« No harmony. No melody. No rhythm. No bullshit. » (Phill Niblock)
C’est un peu cela, la musique de Phill Niblock. Quelque chose qui s’approcherait du linéaire, aplanirait lentement les mouvements de ses textures sonores. Rythme tassé, ingurgité dans une masse compacte. « Please play this record LOUD » préconisait-il sur l’un de ses précédents albums. Jouées à haut volume (et dans de bonnes conditions, cela va sans dire), les longues pistes du compositeur américain ne laissent en effet place à rien d’autre que l’omniprésence physique et acharnée du son. Pas d’échappatoire, simplement l’écoute, l’envahissement. Le reste importe peu, ou n’importe plus.
Toujours la même, et en permanence renouvelée. L’œuvre de Phill Niblock, personnage culte de la musique d’avant-garde américaine et grande figure du drone, fascine et impressionne. Depuis plus de cinquante ans, il bâtit un immense ouvrage empruntant à la fois à la musique, au cinéma ou encore à la photographie. The Movement of People Working, cette série de films de plus de 25 heures réalisée sur de nombreuses années, accordait ainsi la répétition du geste à celle du flux sonore de ses compositions.
Depuis toutes ces années, Phill Nibock applique inlassablement la même méthode : il enregistre des notes jouées par des instruments acoustiques (ce qui l’a amené, notamment, à collaborer avec de nombreux musiciens tels que Rafael Toral ou Thurston Moore), puis multiplie les couches, organise et modifie les hauteurs en jouant sur les micro-intervalles (cet intervalle plus petit qu’un demi-ton). Et ce qu’il faisait à ses débuts sur bandes magnétiques, il le fait aujourd’hui à l’aide de la technologie informatique.

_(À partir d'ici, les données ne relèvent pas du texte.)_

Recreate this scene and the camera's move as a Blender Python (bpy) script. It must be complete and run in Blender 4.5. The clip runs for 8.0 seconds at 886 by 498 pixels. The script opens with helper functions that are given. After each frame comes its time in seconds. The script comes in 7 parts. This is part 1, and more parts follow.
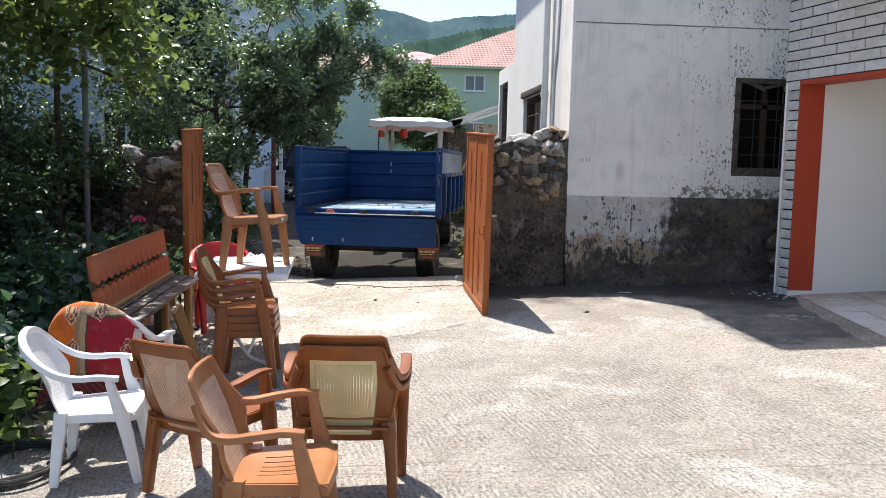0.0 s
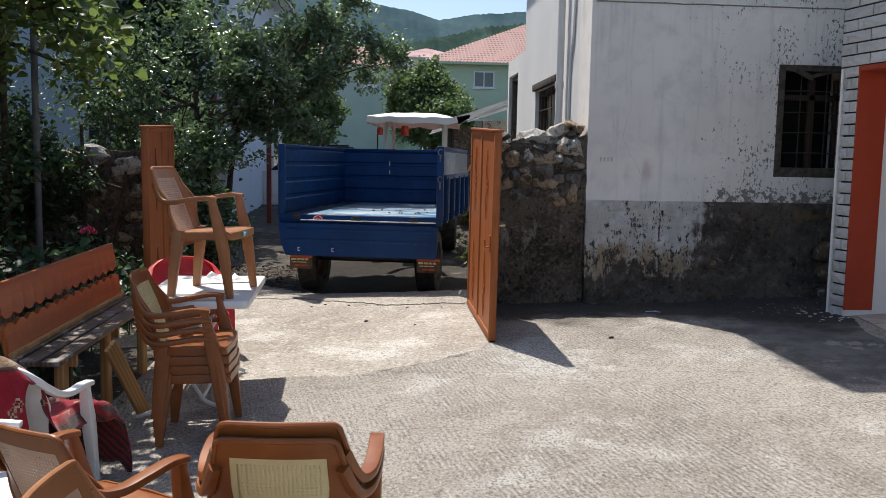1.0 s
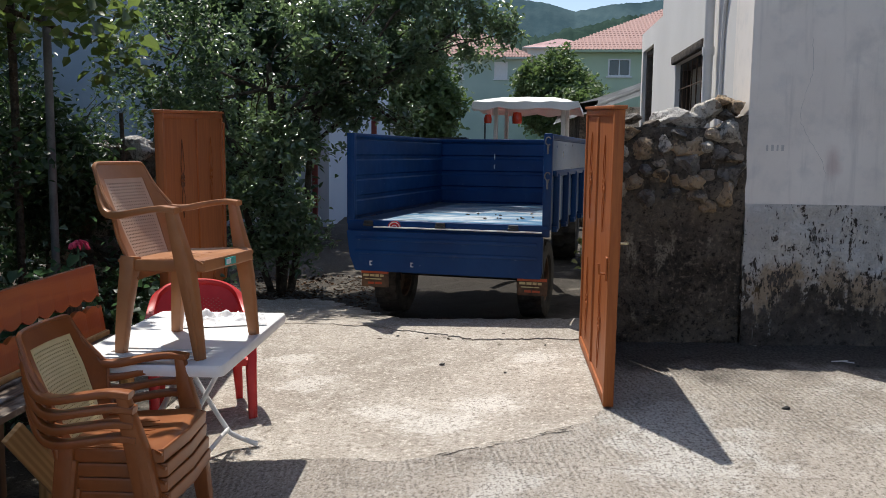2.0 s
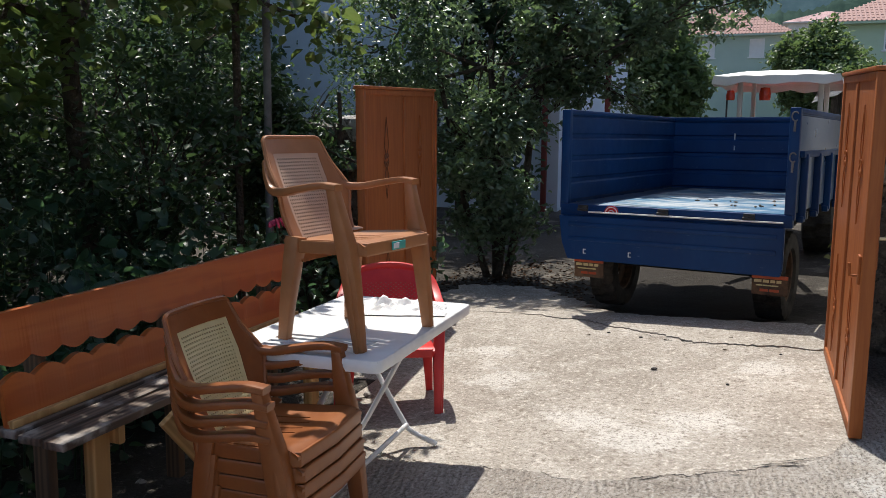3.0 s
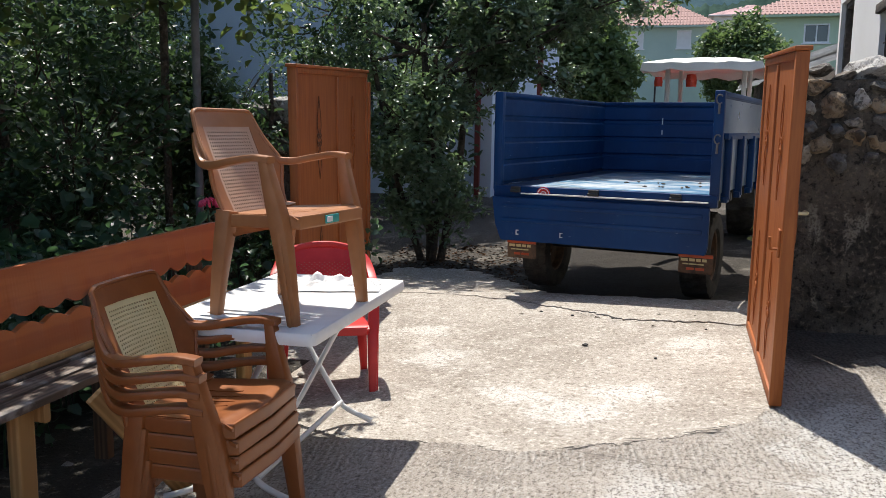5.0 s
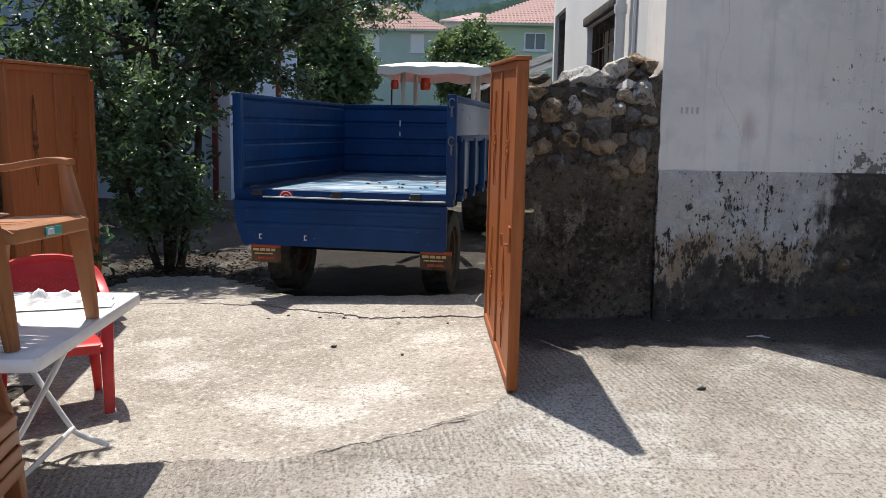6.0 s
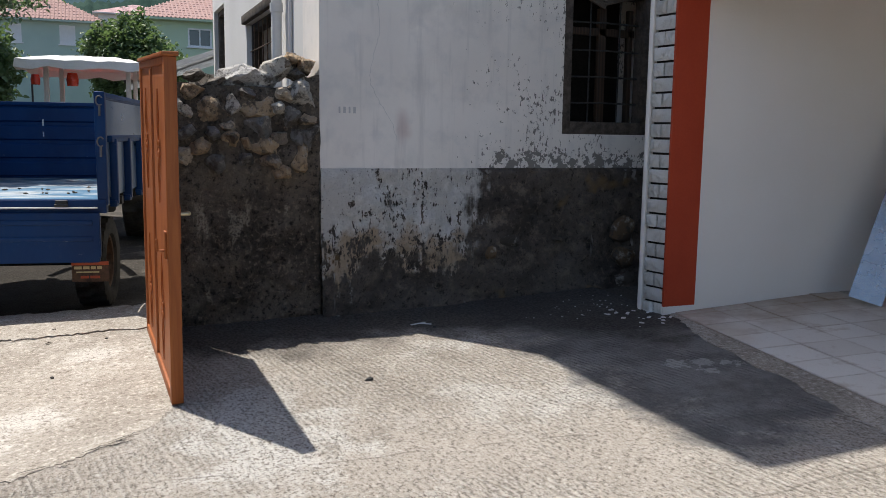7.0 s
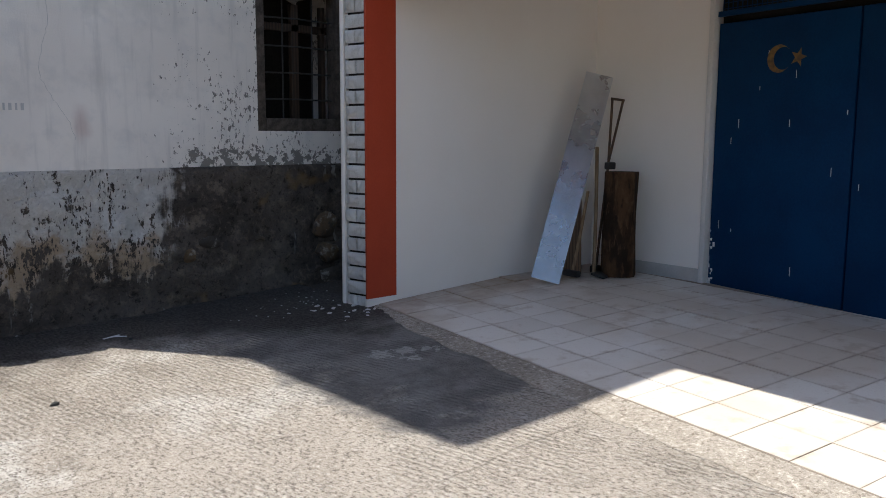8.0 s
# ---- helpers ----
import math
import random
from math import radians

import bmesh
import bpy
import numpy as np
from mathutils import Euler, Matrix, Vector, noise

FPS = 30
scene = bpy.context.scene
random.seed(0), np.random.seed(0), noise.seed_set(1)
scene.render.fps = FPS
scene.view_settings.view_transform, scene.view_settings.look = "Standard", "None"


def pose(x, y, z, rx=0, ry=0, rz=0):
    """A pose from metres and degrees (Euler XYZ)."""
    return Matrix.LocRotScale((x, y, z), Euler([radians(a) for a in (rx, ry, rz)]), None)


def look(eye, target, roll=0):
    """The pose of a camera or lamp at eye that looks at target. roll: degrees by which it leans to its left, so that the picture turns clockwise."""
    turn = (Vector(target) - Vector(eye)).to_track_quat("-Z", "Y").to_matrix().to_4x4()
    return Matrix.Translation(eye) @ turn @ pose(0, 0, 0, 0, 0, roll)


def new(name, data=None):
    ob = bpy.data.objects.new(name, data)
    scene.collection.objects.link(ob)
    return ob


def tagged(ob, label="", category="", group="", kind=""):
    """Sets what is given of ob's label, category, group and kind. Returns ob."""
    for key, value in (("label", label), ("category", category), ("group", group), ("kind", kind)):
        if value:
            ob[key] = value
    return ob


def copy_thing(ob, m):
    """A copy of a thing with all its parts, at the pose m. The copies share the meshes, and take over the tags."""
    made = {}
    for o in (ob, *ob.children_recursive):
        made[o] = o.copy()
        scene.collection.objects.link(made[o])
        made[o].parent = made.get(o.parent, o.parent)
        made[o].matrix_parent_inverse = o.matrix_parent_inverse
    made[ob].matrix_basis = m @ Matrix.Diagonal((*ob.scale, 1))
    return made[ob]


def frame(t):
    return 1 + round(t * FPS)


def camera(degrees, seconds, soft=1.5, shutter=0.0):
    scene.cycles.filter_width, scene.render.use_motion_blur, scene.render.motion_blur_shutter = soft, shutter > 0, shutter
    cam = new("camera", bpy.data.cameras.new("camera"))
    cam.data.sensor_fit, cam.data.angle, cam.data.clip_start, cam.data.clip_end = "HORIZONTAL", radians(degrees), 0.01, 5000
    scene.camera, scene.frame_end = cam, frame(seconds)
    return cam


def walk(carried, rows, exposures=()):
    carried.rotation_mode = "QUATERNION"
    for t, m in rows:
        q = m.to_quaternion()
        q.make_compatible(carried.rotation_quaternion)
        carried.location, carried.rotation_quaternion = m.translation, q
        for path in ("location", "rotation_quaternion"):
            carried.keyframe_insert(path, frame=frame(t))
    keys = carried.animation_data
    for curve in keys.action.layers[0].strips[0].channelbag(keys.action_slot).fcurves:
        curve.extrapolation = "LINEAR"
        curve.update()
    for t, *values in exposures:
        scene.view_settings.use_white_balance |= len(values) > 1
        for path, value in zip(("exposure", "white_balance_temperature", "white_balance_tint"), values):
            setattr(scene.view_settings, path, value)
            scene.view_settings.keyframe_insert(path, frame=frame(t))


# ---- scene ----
cam = camera(55.2, 8.0, 0.4)
PATH = [
    (0, (0.055, 0.182, 1.535), (0.231, 2.164, 1.335), 1.3),
    (0.5, (0.121, 0.471, 1.528), (0.27, 2.455, 1.318), 1.2),
    (1, (0.251, 1.396, 1.561), (0.403, 3.38, 1.356), 1.1),
    (1.2, (0.334, 1.839, 1.555), (0.481, 3.823, 1.353), 1.1),
    (2.3, (0.697, 3.766, 1.539), (0.373, 5.726, 1.303), 0.6),
    (2.5, (0.727, 3.87, 1.524), (0.3, 5.808, 1.28), 0.7),
    (3, (0.753, 4.0, 1.497), (0.047, 5.853, 1.233), 0.5),
    (3.5, (0.775, 4.044, 1.54), (0.008, 5.871, 1.263), 0.6),
    (4, (0.829, 4.038, 1.537), (0.034, 5.851, 1.253), 0.6),
    (4.2, (0.835, 4.026, 1.495), (0.03, 5.835, 1.211), 0.6),
    (5.3, (0.745, 3.976, 1.433), (0.352, 5.916, 1.146), 0.9),
    (5.5, (0.755, 3.984, 1.44), (0.474, 5.943, 1.155), 0.9),
    (6, (0.767, 3.985, 1.452), (0.797, 5.965, 1.174), 1.0),
    (6.5, (0.826, 3.995, 1.454), (1.237, 5.933, 1.181), 1.0),
    (7, (0.864, 4.0, 1.453), (1.62, 5.832, 1.185), 0.8),
    (7.5, (0.913, 4.001, 1.465), (2.015, 5.648, 1.193), 0.5),
    (8, (0.936, 3.997, 1.473), (2.259, 5.471, 1.198), 0.3),
]
walk(cam, [(t, look(eye, target, roll)) for t, eye, target, roll in PATH], [(0.0, 0.80), (0.5, 0.37), (1.0, 0.24), (2.5, 0.11), (3.5, 0.28), (5.5, 0.47), (6.5, 0.26), (7.0, 0.27), (7.5, 0.38), (8.0, 0.38)])


# ---- light ----
SUN_WAY = Vector((0.268, -0.424, -1.0)).normalized()
world = bpy.data.worlds.new("sky")
scene.world = world
world.use_nodes = True
wn = world.node_tree.nodes
sky = wn.new("ShaderNodeTexSky")
sky.sky_type = "NISHITA"
sky.sun_disc = False
sky.sun_elevation = radians(63.4)
sky.sun_rotation = radians(-32.3)
sky.altitude = 1000
sky.air_density = 1.0
sky.dust_density = 2.6
wn["Background"].inputs["Strength"].default_value = 0.15
world.node_tree.links.new(sky.outputs[0], wn["Background"].inputs["Color"])
sun = new("sun", bpy.data.lights.new("sun", "SUN"))
sun.data.energy = 5.0
sun.data.angle = radians(0.55)
sun.data.color = (1.0, 0.955, 0.88)
sun.matrix_world = look((-5, 9, 20), Vector((-5, 9, 20)) + SUN_WAY)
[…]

Touch Five est un double album marquant sa cinquième apparition chez Touch. Il vient ainsi rejoindre des albums majestueux tels que Touch Strings ou Touch Three. Sur le premier disque, deux pistes, de presque trente minutes chacune. On y retrouve Arne Deforce au violoncelle (présent par ailleurs sur d’autres travaux de l’américain), puis Rhodri Davies à la harpe électrique. Le second volet, quant à lui, offre trois versions de Two Lips, morceau conçu comme deux partitions jouées simultanément et elles-mêmes sous-divisées en différentes parties instrumentales, à partir de trois quatuors de guitare.
On pénètre sur cet album comme dans une logique où les segments sonores s’étirent, se répètent, s’enchâssent en se réitérant, appuyant leur propre insistance sur un mécanisme gagné par l’immensité. Dans une lancinance presque maritime, Touch Five tend à modifier la perception du temps, et donne à voir dans le poids démesuré de ses couches et de ses textures des étendues de lumière et de silence noir. Avec sa façon de créer des drones à la densité exceptionnelle (ce sont parfois 40 pistes qui donnent forme au morceau entier), de vouloir fixer le temps dans une vibration de l’infini, Phill Niblock continue, à désormais quatre-vingt ans, d’ouvrir sa musique sur une dimension supplémentaire, lui donnant une présence proche de la démesure.